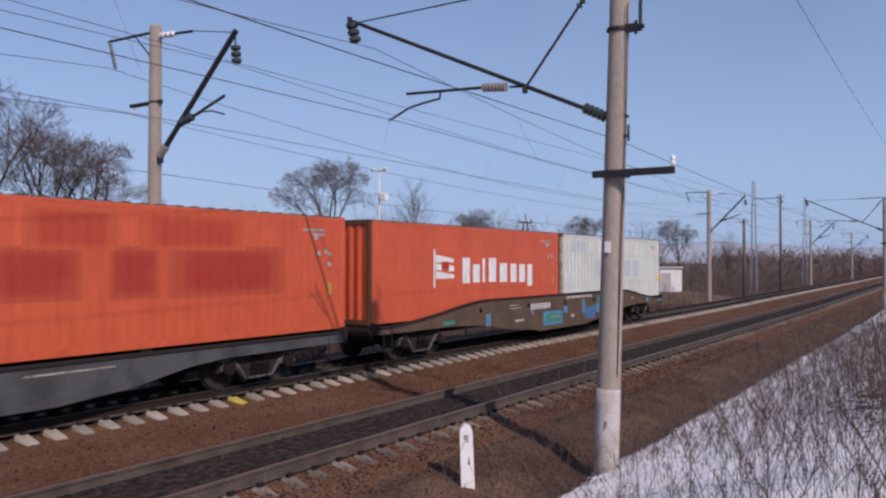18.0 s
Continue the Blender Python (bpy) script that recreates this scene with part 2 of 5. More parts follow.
# ---- mesh helpers ----
class Geo:
    """Collects vertices and faces of one mesh."""

    def __init__(self):
        self.v, self.f, self.k = [], [], []

    def add(self, verts, faces, k=0):
        o = len(self.v)
        self.v += [tuple(p) for p in verts]
        self.f += [tuple(i + o for i in f) for f in faces]
        self.k += [k] * len(faces)
        return self

    def box(self, x0, x1, y0, y1, z0, z1, k=0, bevel=0.0):
        if bevel:
            b = bevel
            ring = [(x0 + b, y0), (x1 - b, y0), (x1, y0 + b), (x1, y1 - b), (x1 - b, y1), (x0 + b, y1), (x0, y1 - b), (x0, y0 + b)]
            cx, cy = (x0 + x1) / 2, (y0 + y1) / 2
            fx, fy = 1 - 2 * b / (x1 - x0), 1 - 2 * b / (y1 - y0)
            top = [(cx + (x - cx) * fx, cy + (y - cy) * fy) for x, y in ring]
            v = [(x, y, z0) for x, y in ring] + [(x, y, z1 - b) for x, y in ring] + [(x, y, z1) for x, y in top]
            f = [tuple(range(7, -1, -1)), tuple(range(16, 24))]
            for r in (0, 8):
                f += [(r + i, r + (i + 1) % 8, r + 8 + (i + 1) % 8, r + 8 + i) for i in range(8)]
            return self.add(v, f, k)
        v = [(x, y, z) for z in (z0, z1) for x, y in ((x0, y0), (x1, y0), (x1, y1), (x0, y1))]
        return self.add(v, [(3, 2, 1, 0), (4, 5, 6, 7), (0, 1, 5, 4), (1, 2, 6, 5), (2, 3, 7, 6), (3, 0, 4, 7)], k)

    def tube(self, p, q, r0, r1=None, n=8, k=0, caps=True):
        p, q = Vector(p), Vector(q)
        r1 = r0 if r1 is None else r1
        d = (q - p).normalized()
        a = d.orthogonal().normalized()
        b = d.cross(a)
        ring = [a * math.cos(2 * math.pi * i / n) + b * math.sin(2 * math.pi * i / n) for i in range(n)]
        v = [p + c * r0 for c in ring] + [q + c * r1 for c in ring]
        f = [(i, (i + 1) % n, n + (i + 1) % n, n + i) for i in range(n)]
        if caps:
            f += [tuple(range(n - 1, -1, -1)), tuple(range(n, 2 * n))]
        return self.add(v, f, k)

    def line(self, points, r, n=6, k=0):
        pts = [Vector(p) for p in points]
        v, f = [], []
        for i, p in enumerate(pts):
            d = (pts[min(i + 1, len(pts) - 1)] - pts[max(i - 1, 0)]).normalized()
            a = d.cross(Vector((0, 0, 1)))
            a = a.normalized() if a.length > 1e-4 else d.orthogonal().normalized()
            b = d.cross(a)
            v += [p + (a * math.cos(2 * math.pi * j / n) + b * math.sin(2 * math.pi * j / n)) * r for j in range(n)]
            if i:
                o = (i - 1) * n
                f += [(o + j, o + (j + 1) % n, o + n + (j + 1) % n, o + n + j) for j in range(n)]
        return self.add(v, f, k)

    def prism(self, outline, axis, lo, hi, k=0):
        """An outline in the two other axes, pushed from lo to hi along axis."""
        n = len(outline)
        put = {"x": lambda a, b, c: (c, a, b), "y": lambda a, b, c: (a, c, b), "z": lambda a, b, c: (a, b, c)}[axis]
        v = [put(a, b, lo) for a, b in outline] + [put(a, b, hi) for a, b in outline]
        f = [tuple(range(n)), tuple(range(2 * n - 1, n - 1, -1))] + [(i, n + i, n + (i + 1) % n, (i + 1) % n) for i in range(n)]
        return self.add(v, f, k)

    def revolve(self, p, axis, profile, n=12, k=0):
        """Rings (distance along axis from p, radius)."""
        p, d = Vector(p), Vector(axis).normalized()
        a = d.orthogonal().normalized()
        b = d.cross(a)
        v, f = [], []
        for i, (s, r) in enumerate(profile):
            v += [p + d * s + (a * math.cos(2 * math.pi * j / n) + b * math.sin(2 * math.pi * j / n)) * r for j in range(n)]
            if i:
                o = (i - 1) * n
                f += [(o + j, o + (j + 1) % n, o + n + (j + 1) % n, o + n + j) for j in range(n)]
        f += [tuple(range(n - 1, -1, -1)), tuple(range((len(profile) - 1) * n, len(profile) * n))]
        return self.add(v, f, k)

    def mesh(self, name, mats, smooth=False):
        me = bpy.data.meshes.new(name)
        me.from_pydata(self.v, [], self.f)
        for m in mats if isinstance(mats, (list, tuple)) else [mats]:
            me.materials.append(m)
        if any(self.k):
            me.polygons.foreach_set("material_index", self.k)
        if smooth:
            me.polygons.foreach_set("use_smooth", [True] * len(me.polygons))
        me.update()
        return me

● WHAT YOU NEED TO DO
Everything from the first line of the listing above through the line that contains "self.v, self.f, self.k = [], [], []" is to be restated word for word, minus the pictures.

● FINISHED EXERCISE
18.0 s
Continue the Blender Python (bpy) script that recreates this scene with part 2 of 5. More parts follow.
# ---- mesh helpers ----
class Geo:
    """Collects vertices and faces of one mesh."""

    def __init__(self):
        self.v, self.f, self.k = [], [], []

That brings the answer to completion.